**Exercise**
Reproduce every record exactly as it appears, but not the pictures.

Dataset records
#####

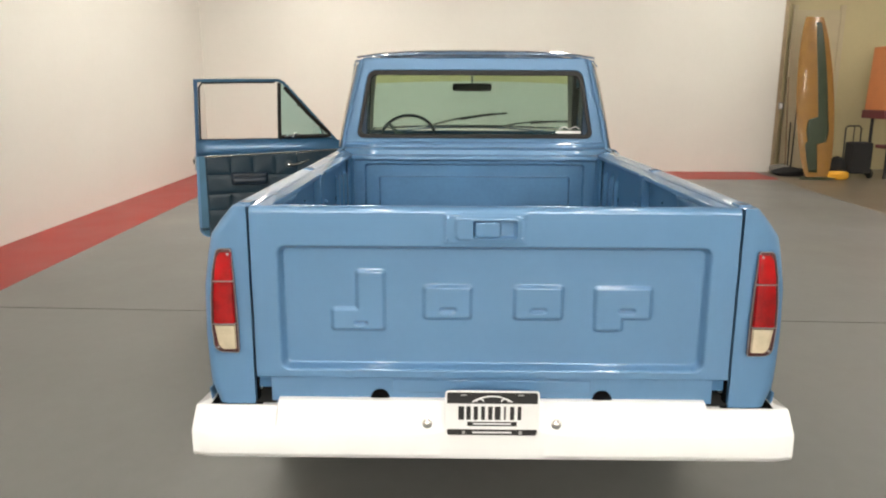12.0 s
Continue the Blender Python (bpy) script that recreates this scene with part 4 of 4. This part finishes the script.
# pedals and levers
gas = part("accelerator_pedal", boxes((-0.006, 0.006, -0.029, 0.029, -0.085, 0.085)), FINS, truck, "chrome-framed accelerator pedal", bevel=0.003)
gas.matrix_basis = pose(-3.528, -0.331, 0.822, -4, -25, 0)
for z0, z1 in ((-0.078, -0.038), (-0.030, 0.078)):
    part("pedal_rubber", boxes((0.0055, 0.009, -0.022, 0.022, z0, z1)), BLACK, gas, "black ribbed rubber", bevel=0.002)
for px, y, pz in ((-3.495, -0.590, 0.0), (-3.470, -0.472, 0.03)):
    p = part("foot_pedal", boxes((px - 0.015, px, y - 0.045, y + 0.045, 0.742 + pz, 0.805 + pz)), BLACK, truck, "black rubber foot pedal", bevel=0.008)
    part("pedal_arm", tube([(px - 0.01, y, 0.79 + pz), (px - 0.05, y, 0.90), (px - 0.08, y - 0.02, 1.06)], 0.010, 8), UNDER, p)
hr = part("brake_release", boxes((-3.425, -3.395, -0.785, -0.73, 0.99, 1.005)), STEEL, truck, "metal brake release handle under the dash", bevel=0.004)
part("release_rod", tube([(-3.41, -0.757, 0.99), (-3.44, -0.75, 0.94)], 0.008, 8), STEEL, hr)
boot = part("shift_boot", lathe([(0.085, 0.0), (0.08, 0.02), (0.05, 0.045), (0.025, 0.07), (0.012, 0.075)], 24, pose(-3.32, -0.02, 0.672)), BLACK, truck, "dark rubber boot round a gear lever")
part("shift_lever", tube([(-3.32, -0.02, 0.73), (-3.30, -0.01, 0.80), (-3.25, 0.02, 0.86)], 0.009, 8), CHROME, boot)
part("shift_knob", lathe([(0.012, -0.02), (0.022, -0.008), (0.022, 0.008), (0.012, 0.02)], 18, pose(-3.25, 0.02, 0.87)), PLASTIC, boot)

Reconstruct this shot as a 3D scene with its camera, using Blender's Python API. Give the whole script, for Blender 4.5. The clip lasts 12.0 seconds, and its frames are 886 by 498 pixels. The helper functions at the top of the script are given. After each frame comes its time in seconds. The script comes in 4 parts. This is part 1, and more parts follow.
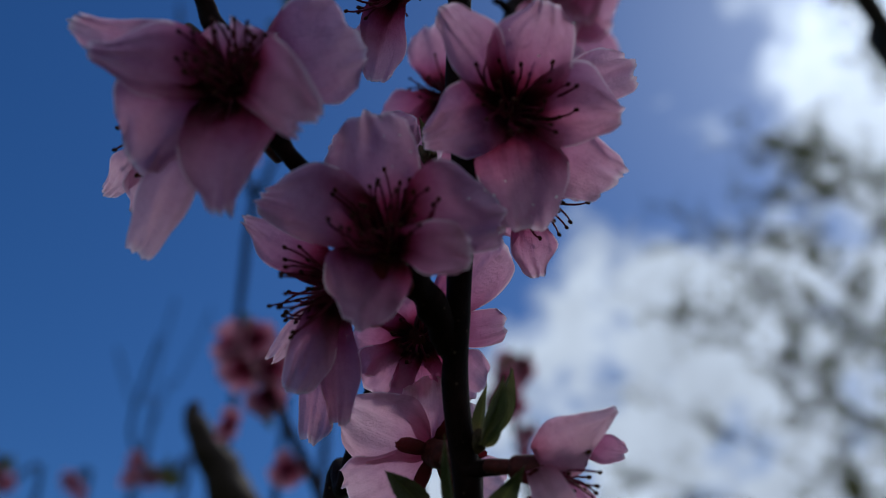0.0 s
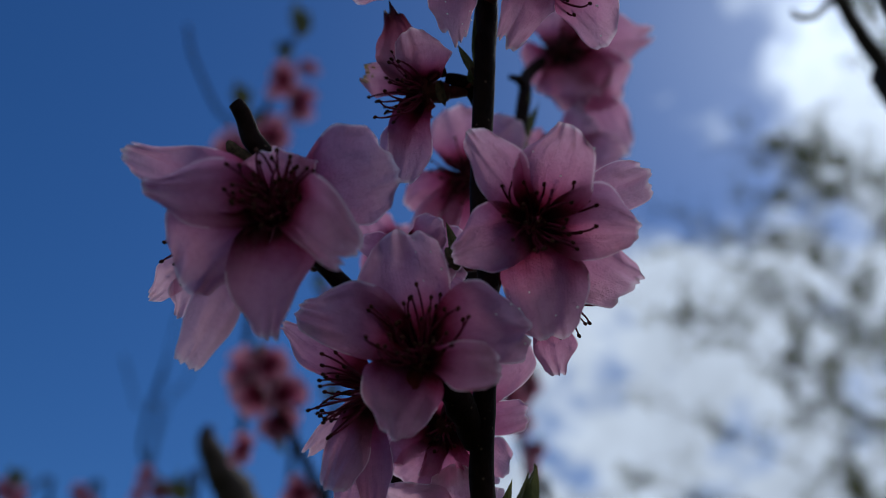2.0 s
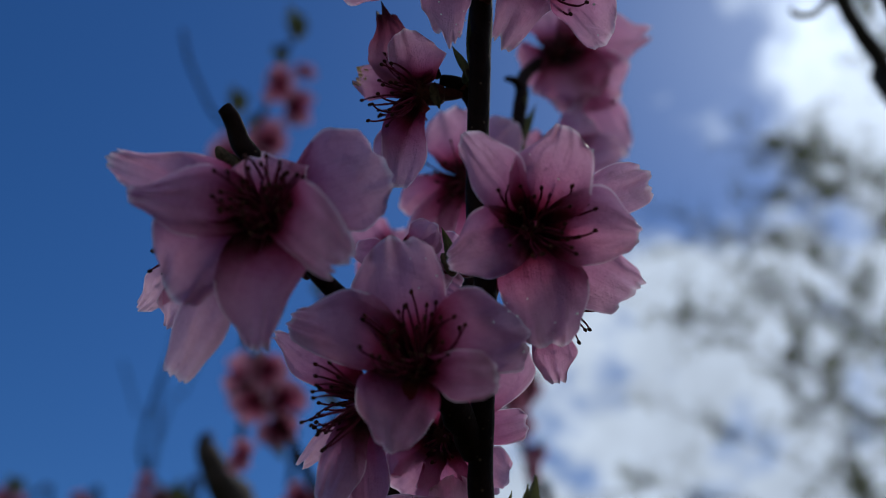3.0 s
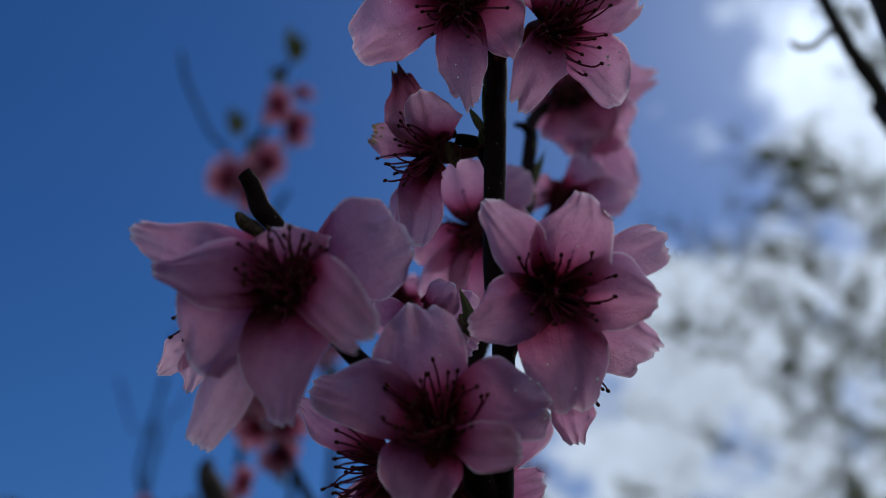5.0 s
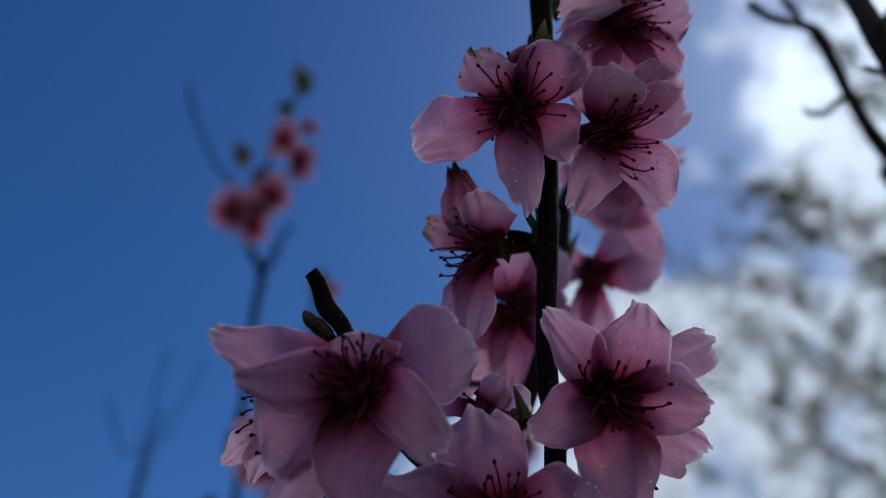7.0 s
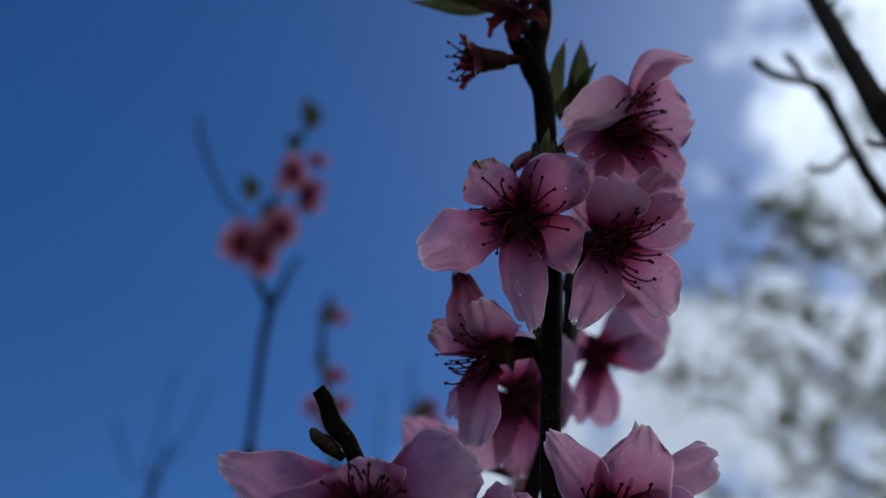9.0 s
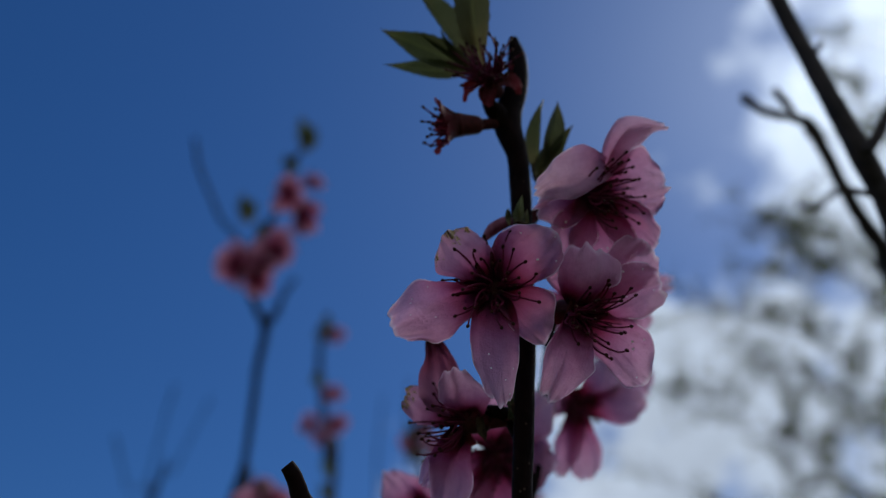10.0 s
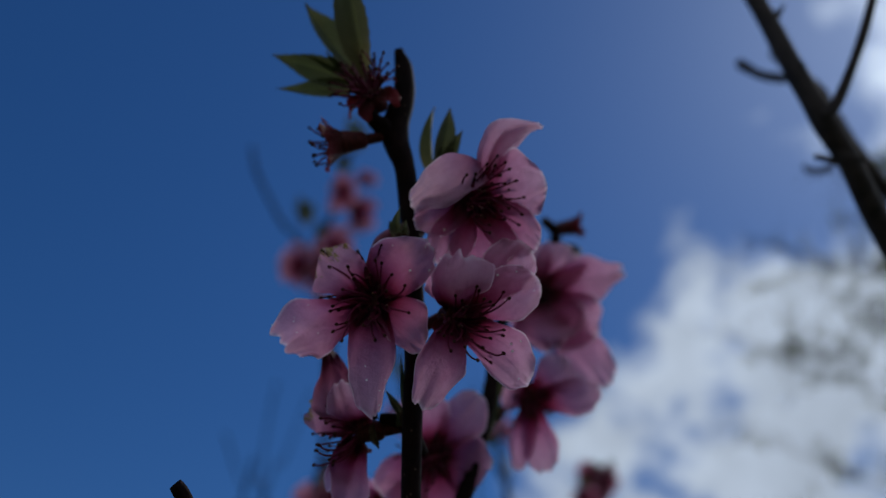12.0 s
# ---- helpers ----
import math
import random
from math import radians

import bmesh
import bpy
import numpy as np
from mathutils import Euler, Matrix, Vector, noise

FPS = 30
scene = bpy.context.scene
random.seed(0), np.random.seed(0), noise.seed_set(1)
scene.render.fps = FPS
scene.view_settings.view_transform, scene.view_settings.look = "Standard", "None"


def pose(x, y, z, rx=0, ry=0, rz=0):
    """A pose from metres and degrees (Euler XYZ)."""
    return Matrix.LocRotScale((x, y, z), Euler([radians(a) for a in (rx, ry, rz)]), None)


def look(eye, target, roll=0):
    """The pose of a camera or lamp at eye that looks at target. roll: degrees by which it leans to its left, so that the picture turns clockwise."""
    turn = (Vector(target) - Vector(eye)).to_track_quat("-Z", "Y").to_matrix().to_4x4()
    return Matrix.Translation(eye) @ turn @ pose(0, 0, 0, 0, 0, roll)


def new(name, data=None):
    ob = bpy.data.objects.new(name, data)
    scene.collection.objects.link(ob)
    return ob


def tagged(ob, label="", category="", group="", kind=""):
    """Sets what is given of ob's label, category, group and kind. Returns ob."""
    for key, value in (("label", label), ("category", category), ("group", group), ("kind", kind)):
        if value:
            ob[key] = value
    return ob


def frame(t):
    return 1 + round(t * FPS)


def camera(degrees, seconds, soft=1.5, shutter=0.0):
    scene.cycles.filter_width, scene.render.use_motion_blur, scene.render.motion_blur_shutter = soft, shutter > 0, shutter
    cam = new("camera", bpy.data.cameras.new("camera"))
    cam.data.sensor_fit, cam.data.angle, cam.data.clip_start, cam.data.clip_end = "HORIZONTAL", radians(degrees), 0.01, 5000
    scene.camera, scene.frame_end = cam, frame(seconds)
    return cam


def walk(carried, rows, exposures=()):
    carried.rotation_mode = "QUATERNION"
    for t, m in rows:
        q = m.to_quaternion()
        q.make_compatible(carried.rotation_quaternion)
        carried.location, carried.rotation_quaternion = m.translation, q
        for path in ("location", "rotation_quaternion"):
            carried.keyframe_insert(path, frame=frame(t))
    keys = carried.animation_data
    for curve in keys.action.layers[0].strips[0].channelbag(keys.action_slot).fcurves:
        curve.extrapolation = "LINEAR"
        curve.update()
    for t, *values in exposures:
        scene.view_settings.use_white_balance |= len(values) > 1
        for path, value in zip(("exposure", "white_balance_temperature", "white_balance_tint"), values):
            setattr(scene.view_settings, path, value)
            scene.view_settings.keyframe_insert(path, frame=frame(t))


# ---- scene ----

#####

**Task solution**
12.0 s
Continue the Blender Python (bpy) script that recreates this scene with part 4 of 4. This part finishes the script.
# pedals and levers
gas = part("accelerator_pedal", boxes((-0.006, 0.006, -0.029, 0.029, -0.085, 0.085)), FINS, truck, "chrome-framed accelerator pedal", bevel=0.003)
gas.matrix_basis = pose(-3.528, -0.331, 0.822, -4, -25, 0)
for z0, z1 in ((-0.078, -0.038), (-0.030, 0.078)):
    part("pedal_rubber", boxes((0.0055, 0.009, -0.022, 0.022, z0, z1)), BLACK, gas, "black ribbed rubber", bevel=0.002)
for px, y, pz in ((-3.495, -0.590, 0.0), (-3.470, -0.472, 0.03)):
    p = part("foot_pedal", boxes((px - 0.015, px, y - 0.045, y + 0.045, 0.742 + pz, 0.805 + pz)), BLACK, truck, "black rubber foot pedal", bevel=0.008)
    part("pedal_arm", tube([(px - 0.01, y, 0.79 + pz), (px - 0.05, y, 0.90), (px - 0.08, y - 0.02, 1.06)], 0.010, 8), UNDER, p)
hr = part("brake_release", boxes((-3.425, -3.395, -0.785, -0.73, 0.99, 1.005)), STEEL, truck, "metal brake release handle under the dash", bevel=0.004)
part("release_rod", tube([(-3.41, -0.757, 0.99), (-3.44, -0.75, 0.94)], 0.008, 8), STEEL, hr)
boot = part("shift_boot", lathe([(0.085, 0.0), (0.08, 0.02), (0.05, 0.045), (0.025, 0.07), (0.012, 0.075)], 24, pose(-3.32, -0.02, 0.672)), BLACK, truck, "dark rubber boot round a gear lever")
part("shift_lever", tube([(-3.32, -0.02, 0.73), (-3.30, -0.01, 0.80), (-3.25, 0.02, 0.86)], 0.009, 8), CHROME, boot)
part("shift_knob", lathe([(0.012, -0.02), (0.022, -0.008), (0.022, 0.008), (0.012, 0.02)], 18, pose(-3.25, 0.02, 0.87)), PLASTIC, boot)

Reconstruct this shot as a 3D scene with its camera, using Blender's Python API. Give the whole script, for Blender 4.5. The clip lasts 12.0 seconds, and its frames are 886 by 498 pixels. The helper functions at the top of the script are given. After each frame comes its time in seconds. The script comes in 4 parts. This is part 1, and more parts follow.
0.0 s
2.0 s
3.0 s
5.0 s
7.0 s
9.0 s
10.0 s
12.0 s
# ---- helpers ----
import math
import random
from math import radians

import bmesh
import bpy
import numpy as np
from mathutils import Euler, Matrix, Vector, noise

FPS = 30
scene = bpy.context.scene
random.seed(0), np.random.seed(0), noise.seed_set(1)
scene.render.fps = FPS
scene.view_settings.view_transform, scene.view_settings.look = "Standard", "None"


def pose(x, y, z, rx=0, ry=0, rz=0):
    """A pose from metres and degrees (Euler XYZ)."""
    return Matrix.LocRotScale((x, y, z), Euler([radians(a) for a in (rx, ry, rz)]), None)


def look(eye, target, roll=0):
    """The pose of a camera or lamp at eye that looks at target. roll: degrees by which it leans to its left, so that the picture turns clockwise."""
    turn = (Vector(target) - Vector(eye)).to_track_quat("-Z", "Y").to_matrix().to_4x4()
    return Matrix.Translation(eye) @ turn @ pose(0, 0, 0, 0, 0, roll)


def new(name, data=None):
    ob = bpy.data.objects.new(name, data)
    scene.collection.objects.link(ob)
    return ob


def tagged(ob, label="", category="", group="", kind=""):
    """Sets what is given of ob's label, category, group and kind. Returns ob."""
    for key, value in (("label", label), ("category", category), ("group", group), ("kind", kind)):
        if value:
            ob[key] = value
    return ob


def frame(t):
    return 1 + round(t * FPS)


def camera(degrees, seconds, soft=1.5, shutter=0.0):
    scene.cycles.filter_width, scene.render.use_motion_blur, scene.render.motion_blur_shutter = soft, shutter > 0, shutter
    cam = new("camera", bpy.data.cameras.new("camera"))
    cam.data.sensor_fit, cam.data.angle, cam.data.clip_start, cam.data.clip_end = "HORIZONTAL", radians(degrees), 0.01, 5000
    scene.camera, scene.frame_end = cam, frame(seconds)
    return cam


def walk(carried, rows, exposures=()):
    carried.rotation_mode = "QUATERNION"
    for t, m in rows:
        q = m.to_quaternion()
        q.make_compatible(carried.rotation_quaternion)
        carried.location, carried.rotation_quaternion = m.translation, q
        for path in ("location", "rotation_quaternion"):
            carried.keyframe_insert(path, frame=frame(t))
    keys = carried.animation_data
    for curve in keys.action.layers[0].strips[0].channelbag(keys.action_slot).fcurves:
        curve.extrapolation = "LINEAR"
        curve.update()
    for t, *values in exposures:
        scene.view_settings.use_white_balance |= len(values) > 1
        for path, value in zip(("exposure", "white_balance_temperature", "white_balance_tint"), values):
            setattr(scene.view_settings, path, value)
            scene.view_settings.keyframe_insert(path, frame=frame(t))


# ---- scene ----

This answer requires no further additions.